Saturday, March 28, 2009

Virginia Senator points out that incarcerating non-violent drug users exacerbates law enforcement crisis


I knew a stand-up comic in Minneapolis who worked in the coffee business, and his favorite like was “stay out of jail.”

Senator Jim Webb (D-VA) has a major article in this weekend’s (March 29, 2009) Parade Magazine, “Why We Must Fix Our Prisons” here.

Webb says that one out of 31 adults in the United States is in prison, jail, or supervised release. It’s higher for males and for African Americans. This is much higher than for Japan or for European countries.

Why does this happen? Webb says the problem is that we incarcerate non-violent drug users. This is an enormous waste of resources and actually turns people into criminals.

Webb also provides an explanation of how drug cartels from Mexico and Colombia recruit gangs to distribute hard drugs, and are responsible for some of the extraordinary violence in American cities and suburbs.
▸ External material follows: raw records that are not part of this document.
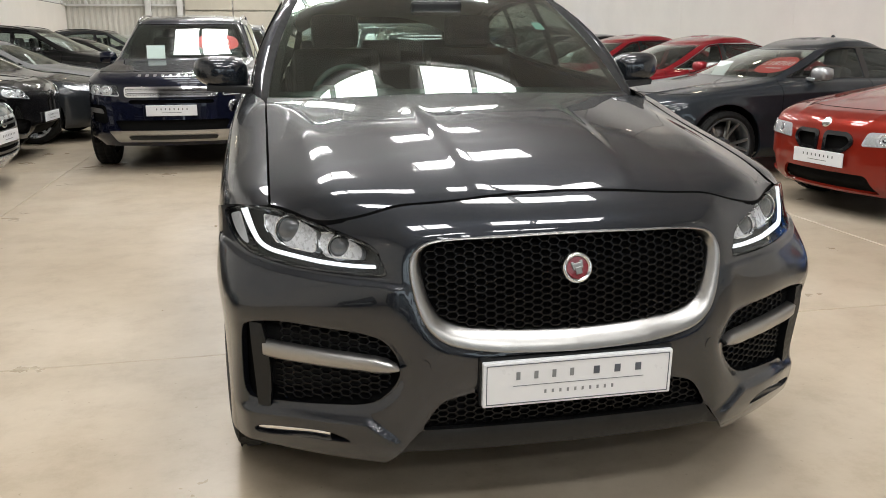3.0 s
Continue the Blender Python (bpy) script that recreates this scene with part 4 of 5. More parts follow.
# right-hand row
BMW = dict(aerial="fin", lamp_mat=M_SIDEREF, rim=0.262, badge=0.735, H=1.43, hood=0.80, grille=KIDNEY, grille_mirror=True, grille_frame=M_GLOSS, slats=0, lamp=((0.36, 0.58), (0.78, 0.60), (0.84, 0.70), (0.40, 0.69)), intake=[((-0.50, 0.22), (0.50, 0.22), (0.42, 0.36), (-0.42, 0.36)), ((0.58, 0.26), (0.84, 0.30), (0.82, 0.44), (0.62, 0.42))], plate=0.46, style="fine", wheel_mat=M_ALLOY_GREY)
build_car("hatchback", "bright blue hatchback with black grille", heading(3.72, 0.85, 188), P_BLUE, group="cars in the right row", price="", **{**BMW, "L": 4.33, "W": 1.77, "H": 1.41, "wb": 2.69, "roof": (1.95, 3.4), "rear": (4.1, 1.02)})
build_car("saloon_car", "orange-red saloon with red price sticker", heading(3.50, 3.06, 188), P_RED, group="cars in the right row", price="£24000", price_u=10, sticker=(0.20, 0.22), mirror=P_BLACK, **BMW)
build_car("coupe_car", "dark grey coupe with silver door mirrors", heading(2.73, 5.58, 184), P_STEEL, group="cars in the right row", price="£18700", price_u=9, sticker=(0.20, 0.22), mirror=P_SILVER, **{**BMW, "H": 1.38, "roof": (2.05, 3.05), "bpost": 0.30})
build_car("red_coupe", "crimson coupe with chrome window line", heading(2.62, 7.85, 185), P_CRIMSON, group="cars in the right row", chrome_line=True, plate=0.48, grille=HEX_LOW, slats=3, H=1.41, roof=(2.05, 3.1))
build_car("red_hatchback", "crimson hatchback behind the red coupe", heading(2.65, 10.4, 185), P_CRIMSON, group="cars in the right row", plate=0.48, grille=HEX_LOW, slats=3, H=1.43)
for yy, pa, kind, lab in ((12.3, P_BLACK, 0, "black saloon parked in the row"), (14.7, P_GREY, 0, "grey saloon parked in the row"), (17.2, P_BLACK, 1, "black SUV parked far down the row"), (19.8, P_BLUE, 0, "blue hatchback parked far down the row"), (22.5, P_GREY, 1, "grey SUV parked far down the row")):
    build_car("parked_car", lab, heading(2.9, yy + 0.5, 185), pa, group="cars in the right row", detail=4, plate=0.5, grille=HEX_LOW, slats=3, **(SUV if kind else dict(H=1.44)))

# row behind the camera's path, seen only as reflections
for xx, pa, lab in ((-6.6, P_BLACK, "black SUV in the row by the glazing"), (-4.1, P_GREY, "grey SUV in the row by the glazing"), (-1.6, P_BLACK, "black saloon in the row by the glazing"), (0.9, P_NAVY, "navy saloon in the row by the glazing"), (3.4, P_BLACK, "black SUV in the row by the glazing"), (5.9, P_BLUE, "blue saloon in the row by the glazing")):
    build_car("parked_car", lab, heading(xx, -6.9, 90), pa, group="cars by the glazing", detail=3, plate=0.5, grille=HEX_LOW, slats=2, **(SUV if "SUV" in lab else dict(H=1.44)))


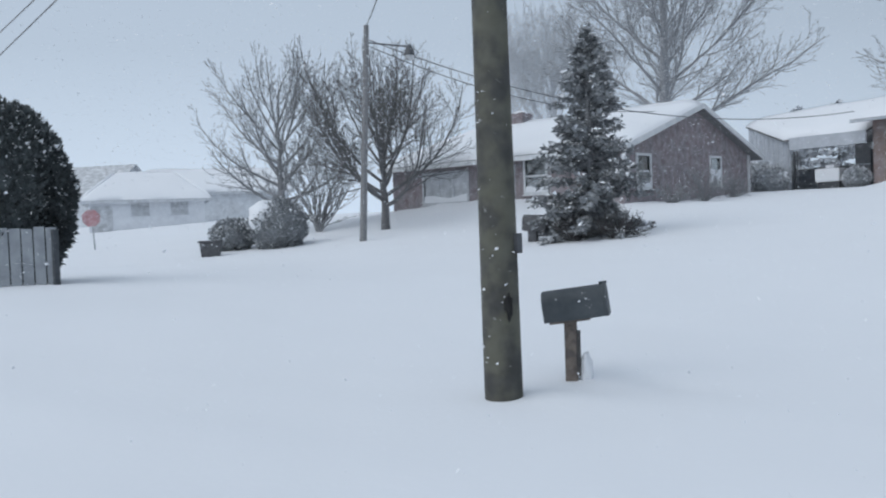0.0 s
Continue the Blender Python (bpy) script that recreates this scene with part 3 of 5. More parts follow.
def wheels(car, w, y_front, y_back, r):
    for x, y in ((-w, y_back), (w, y_back), (-w, y_front), (w, y_front)):
        v, f = tubes([[x - 0.1, y, r, x + 0.1, y, r, r, r]], 20)
        wh = mesh_object("wheel", v, [*f.tolist(), list(range(20))[::-1], list(range(20, 40))], M["rubber"], car)
        v, f = tubes([[x - 0.11, y, r, x + 0.11, y, r, r * 0.62, r * 0.62]], 16)
        mesh_object("rim", v, [*f.tolist(), list(range(16))[::-1], list(range(16, 32))], M["steel"], wh)


def sedan(label, at, heading, paint, w=0.88, snow=0.07):
    """A saloon car, tail at -y, standing on its wheels at z 0."""
    car = thing("car", label, "car", at, heading)
    body = loft([hull(-2.36, w * 0.80, 0.42, 0.80, 0.02), hull(-2.32, w * 0.93, 0.34, 0.95, 0.025), hull(-2.24, w * 0.97, 0.30, 1.03, 0.03), hull(-1.75, w, 0.26, 1.08, 0.03),
                 hull(-1.2, w, 0.26, 1.05, 0.02), hull(0.9, w, 0.26, 0.98, 0.02), hull(1.7, w * 0.98, 0.26, 0.90, 0.03), hull(2.25, w * 0.9, 0.30, 0.76, 0.02), hull(2.4, w * 0.7, 0.38, 0.6, 0.01)],
                paint, "body", car, "silver saloon bodywork")
    cabin = loft([hull(-1.72, w * 0.80, 1.02, 1.09, 0.01), hull(-1.25, w * 0.80, 1.0, 1.28, 0.03), hull(-0.85, w * 0.765, 1.0, 1.42, 0.035), hull(-0.2, w * 0.75, 1.0, 1.46, 0.04),
                  hull(0.35, w * 0.755, 1.0, 1.43, 0.04), hull(1.05, w * 0.83, 0.95, 1.02, 0.02)], paint, "roof", car)
    glass = [(-0.64, -1.70, 1.09), (0.64, -1.70, 1.09), (0.50, -0.93, 1.42), (-0.50, -0.93, 1.42)]
    n = (0.0, -0.045, 0.03)
    rear = []
    for j in range(9):
        for i in range(13):
            u, t = i / 12, j / 8
            p = [(glass[0][k] * (1 - u) + glass[1][k] * u) * (1 - t) + (glass[3][k] * (1 - u) + glass[2][k] * u) * t + n[k] for k in range(3)]
            p[2] += 0.035 * (1 - (2 * u - 1) ** 2)
            p[1] -= 0.03 * (1 - (2 * u - 1) ** 2)
            rear.append(p)
    mesh_object("rear_window", rear, [(j * 13 + i, j * 13 + i + 1, j * 13 + i + 14, j * 13 + i + 13) for j in range(8) for i in range(12)], M["car_glass"], car, "sloping rear window streaked with snow", smooth=True)
    for s in (-1, 1):
        mesh_object("side_window", [(s * w * 0.815, -1.2, 1.08), (s * w * 0.835, 0.8, 1.04), (s * w * 0.775, 0.3, 1.36), (s * w * 0.775, -0.8, 1.36)], [(0, 1, 2, 3)], M["car_glass"], car)
        bm = bmesh.new()
        add_box(bm, (min(s * 0.50, s * 0.85), -2.43, 0.70), (max(s * 0.50, s * 0.85), -2.12, 0.99), 0.03)
        for v in bm.verts:
            lift = (v.co.z - 0.70) / 0.29
            if abs(v.co.x) < 0.66:
                v.co.x += s * 0.13 * lift
            v.co.y += 0.06 * lift + (0.05 if abs(v.co.x) > 0.74 else 0)
        part("tail_lamp", bm, M["lamp_red"], car, "dark red tail lamp")
        bm = bmesh.new()
        add_box(bm, (min(s * 0.90, s * 1.08), 0.45, 1.0), (max(s * 0.90, s * 1.08), 0.62, 1.14), 0.04)
        part("mirror", bm, M["steel_dark"], car)
    boxes("boot_seam", [((-0.46, -2.372, 0.605), (0.46, -2.335, 0.617)), ((-0.30, -2.368, 0.905), (0.30, -2.335, 0.915)), ((-0.475, -2.37, 0.61), (-0.463, -2.33, 0.70)), ((0.463, -2.37, 0.61), (0.475, -2.33, 0.70))], M["steel_dark"], car)
    bm = bmesh.new()
    add_box(bm, (-w * 0.95, -2.41, 0.34), (w * 0.95, -2.22, 0.60), 0.06)
    for v in bm.verts:
        v.co.y += 0.14 * (abs(v.co.x) / w) ** 3
    part("bumper", bm, paint, car, "silver bumper")
    plate = boxes("number_plate", [((-0.2, -2.40, 0.71), (0.2, -2.355, 0.86))], M["plate_bar"], car, "dark framed number plate")
    boxes("plate_face", [((-0.18, -2.408, 0.725), (0.18, -2.40, 0.845))], M["plate"], plate)
    boxes("plain_bar", [((-0.13 + 0.05 * i, -2.413, 0.768), (-0.105 + 0.05 * i, -2.408, 0.805)) for i in range(6)], M["plate_bar"], plate)
    lump("badge", (0.05, 0.012, 0.05), M["steel"], car, 1, at=(0, -2.335, 0.93), sub=2, rough=0)
    lump("roof_snow", (0.68, 0.95, 0.10), M["roof_snow"], car, 3, "snow on the roof", at=(-0.06, -0.05, 1.45), rough=0.25)
    lump("side_snow", (0.20, 1.9, 0.55), M["roof_snow"], car, 8, "snow packed against the flank", at=(-0.82, -0.35, 0.66), rough=0.15)
    lump("boot_snow", (0.50, 0.16, 0.022), M["roof_snow"], car, 6, "snow on the boot", at=(-0.12, -1.95, 1.10), rough=0.4)
    wheels(car, w * 0.9, 1.45, -1.4, 0.31)
    return car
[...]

He discusses Phoenix in particular. His explanation of this process follows that of Anderson Cooper on CNN 360 covering the Juarez drug war crisis, which he says has spread to cities away from the border like Tucson.

Webb comes short, however, of advocating the libertarian solution of decriminalizing private drug use. Harry Browne, Libertarian Party candidate in the 1990s, always said “we must end this war on drugs.”

The film “Collateral Damage” (dir. Andrew Davis) was delayed in release by 9/11 but depicts drug lords (Colombian in the film) as actually the biggest security threat to the United States. But this may only because of the circularity of our drug laws.

Webb’s own page is here. He says he has introduced a bill to overhaul the nation’s criminal justice system, and also has introduced paid parental leave for federal employees.

Update: May 25, 2009

The Washington Post has a very upsetting story by Jerry Markon, front page, "Threats to Jurors, Prosecutors Soaring" today, link here. According to the end of the story, one judge said that he has stopped mentioning publicly that he has children...Judges now think everything is on the Internet." Judges who have tried certain kinds of cases or prosecutors who have pursued them will not travel to certain countries. Certainly this matter jeopardizes our whole system of civil liberties, openness and free speech.

Another disturbing story by Aaron C. Davis appeared in The Washington Post as a local story Wednesday May 27, 2009, "Vigilance Is Urged To Avert Robberies: Home Invasions Have Doubled In Pr. George's", link here. Police report that in some areas people are moving into cheap motels to launch crime sprees, during bad economic times.